I quickly summarized the key findings from the provided research for my team, then drafted interview questions. An interview with a DePaul CDM student surfaced a behavioral pattern that reflected the findings from the provided research: students engage when events feel personally relevant and visually promoted, and disengage when they're overwhelmed by an undifferentiated list.

  1. Define

We synthesized our findings into a clear concept: a personalized campus event discovery app that surfaces relevant content through interest and identity matching, reduces friction to attendance, and gives campus orgs a visually rich way to promote events.

  1. Design

Our appropriately messy whiteboard, where we mapped out the navigation and user flows

We first mapped out key user flows for onboarding and event discovery using FigJam and a whiteboard. We briefly looked at design patterns from similar event planning apps and identified improvements from the current DeHub platform.

Key decisions: interest-based onboarding to replace DeHub's generic experience, a three-tab architecture scoped to one job each, and a Reels-style tab to give campus orgs a native content format students already understand.

  1. Present

Presenting with my team

Presented our high-fidelity design and concept to the panel of judges (Professional product designers from the Chicago area) and our fellow competing teams.

Key Decisions and screens

Designing the Onboarding Flow

We each focused on a specific key function, mine being the onboarding process. I tried to focus on more modern, familiar design patterns and interactions to appeal to the tech-adept audience that makes up the College of Computing and Digital Media.
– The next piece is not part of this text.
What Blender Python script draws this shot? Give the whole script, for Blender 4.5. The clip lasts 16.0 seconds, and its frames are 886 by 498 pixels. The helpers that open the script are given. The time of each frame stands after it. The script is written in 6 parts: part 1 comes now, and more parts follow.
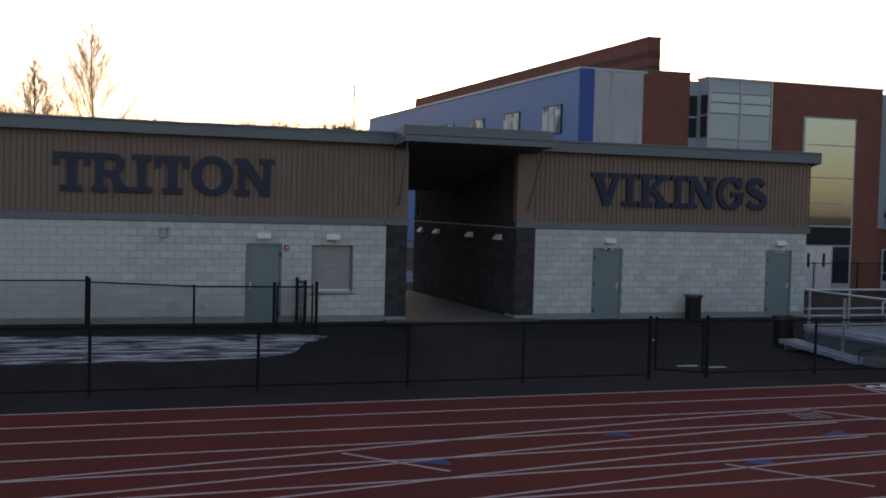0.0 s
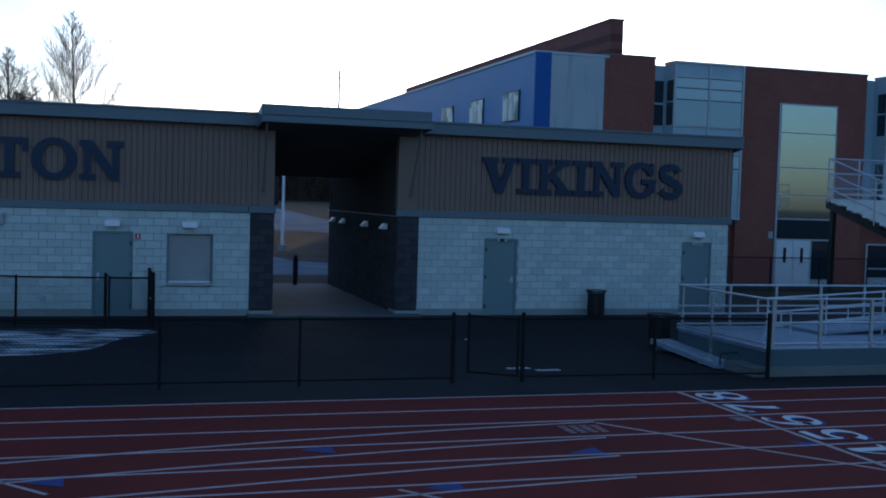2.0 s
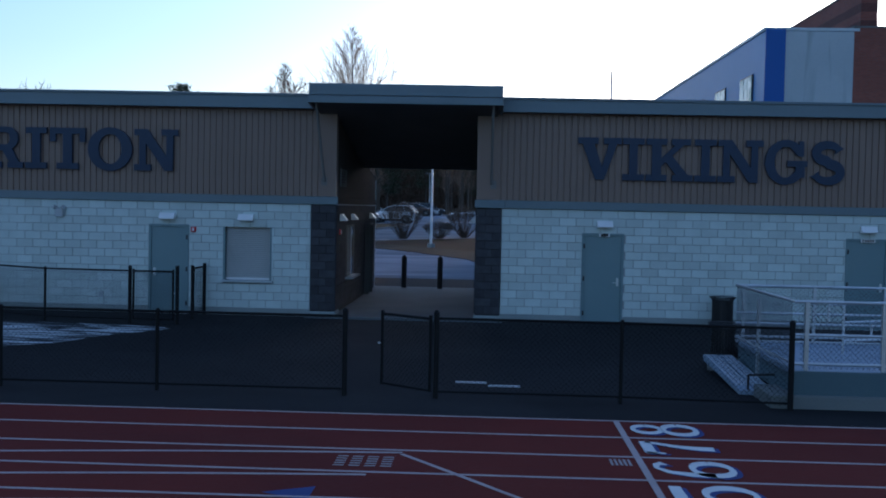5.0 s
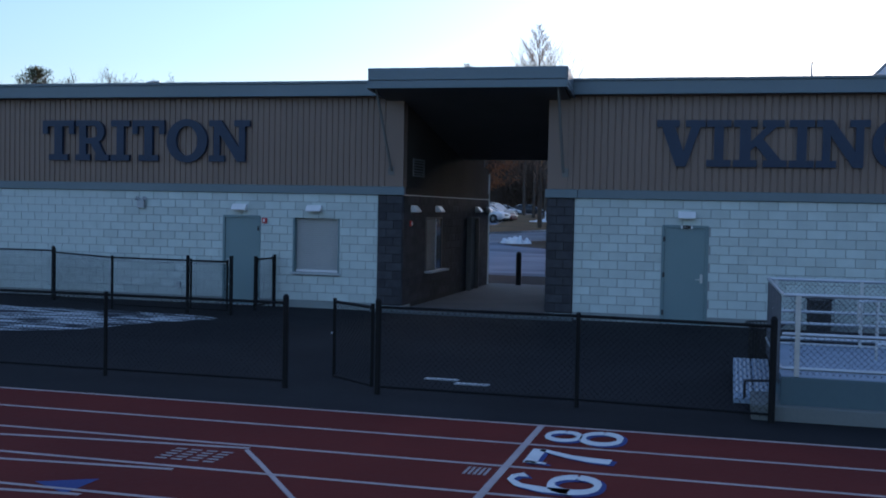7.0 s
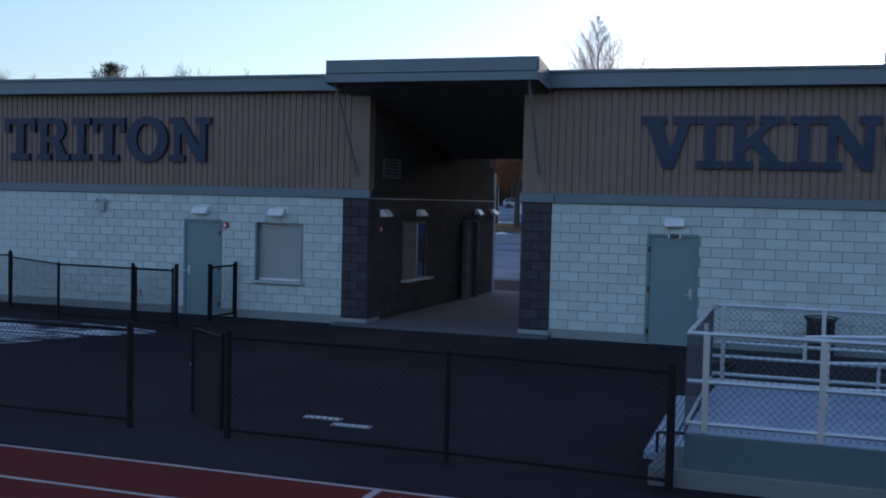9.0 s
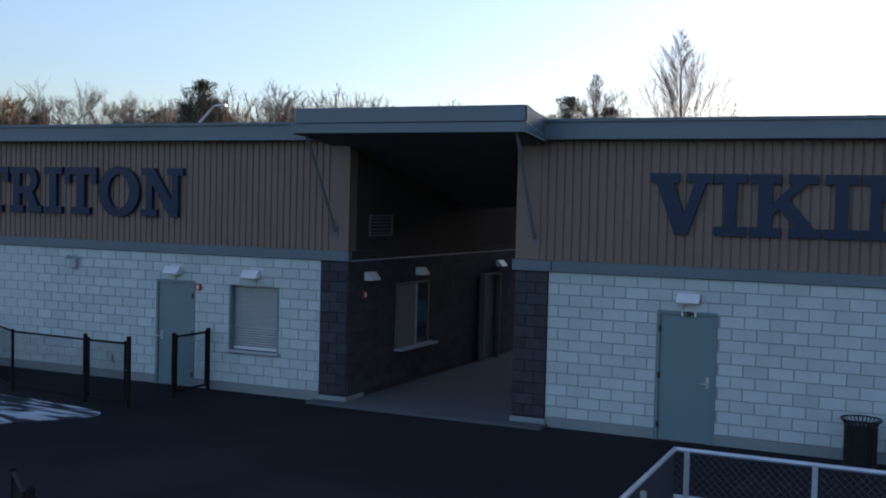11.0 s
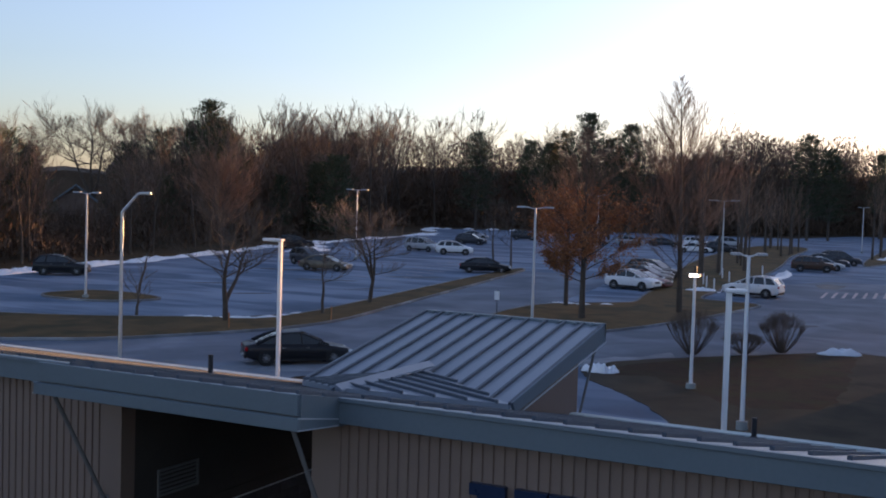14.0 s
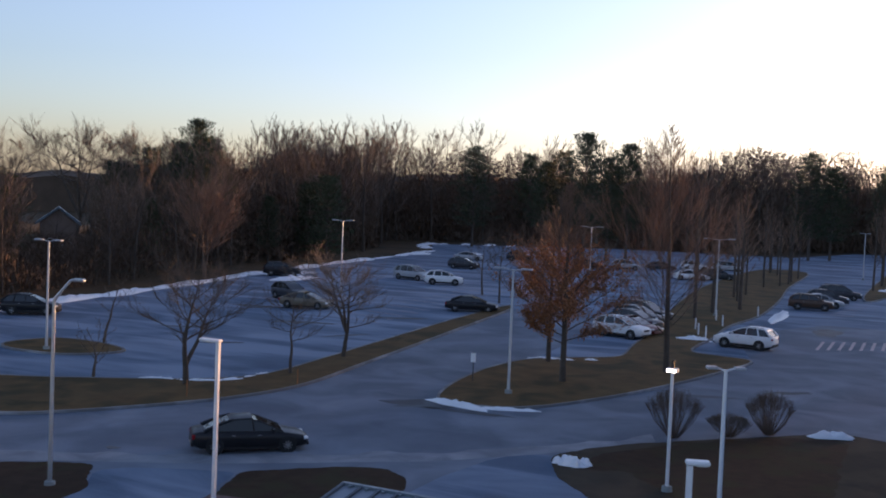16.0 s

Interest-based Personalization

DeHub's core failure was surfacing everything to everyone. A generic home feed would replicate the same problem. The onboarding process collects both interest categories and identity communities to make relevant content visible.

Swipeable Card Deck

I implemented a familiar design pattern to further gauge the user's interest in upcoming extracurricular events, following their selection of interests and communities. The swipe pattern keeps the interaction lightweight and exploratory rather than committing.

Visual Promotion as a Design Input

The research suggested that poor promotion was a barrier for extracurricular participation, and a student revealed that graphics and the design of flyers served a secondary purpose of conveying the vibe or message of an organization. I contributed ideas for incorporating visual elements, such as flyer-based cards and short videos so clubs can both promote events and project the energy of their communities.

Outcome

A framework for student-centered extracurricular discovery

Over 6 hours, I conducted research and designed an experience that improves upon the existing student engagement platform by providing interest-based suggestions and visually rich promotional material, adopting familiar design patterns for a student audience, and surfacing important information to increase awareness of extracurriculars and communities. We won 1st place among 9 competing teams, collaborating effectively with new teammates under a strict timeframe.

Constraints

Due to the time constraints, we did not have time to test our design and iterate. We also had limited time for research, and heavily depended on the provided research and available interview data. Thus, our design was built around three measurable hypotheses:

Personalization → registration rate

Does interest-based onboarding increase event attendance vs. DeHub's generic feed?

Increased Promotion → retention rate

Does surfacing important meeting information increase retention rates for students participation in extracurriculars?

Reels → passive discovery

Does short-form video surface communities students wouldn't have searched for?

What I learned

Constraints accelerate decisions

A 6-hour timeframe forced us to commit. We had to be confident in our user flow and concept before touching Figma, which encouraged meaningful conversations about the problem we were solving. The decisions that held up best under time pressure were the ones grounded in a single, specific user behavior instead of a generalized need.

What's next

Closing the retention loop and enhancing community discovery

We primarily focused on creating a more personal experience for students to discover extracurricular events. However, with more time, considering the retention problem and what makes students stay in a club or org would make this platform more robust. DeVite is discovery-first; the next iteration would close the loop between finding, attending, and staying.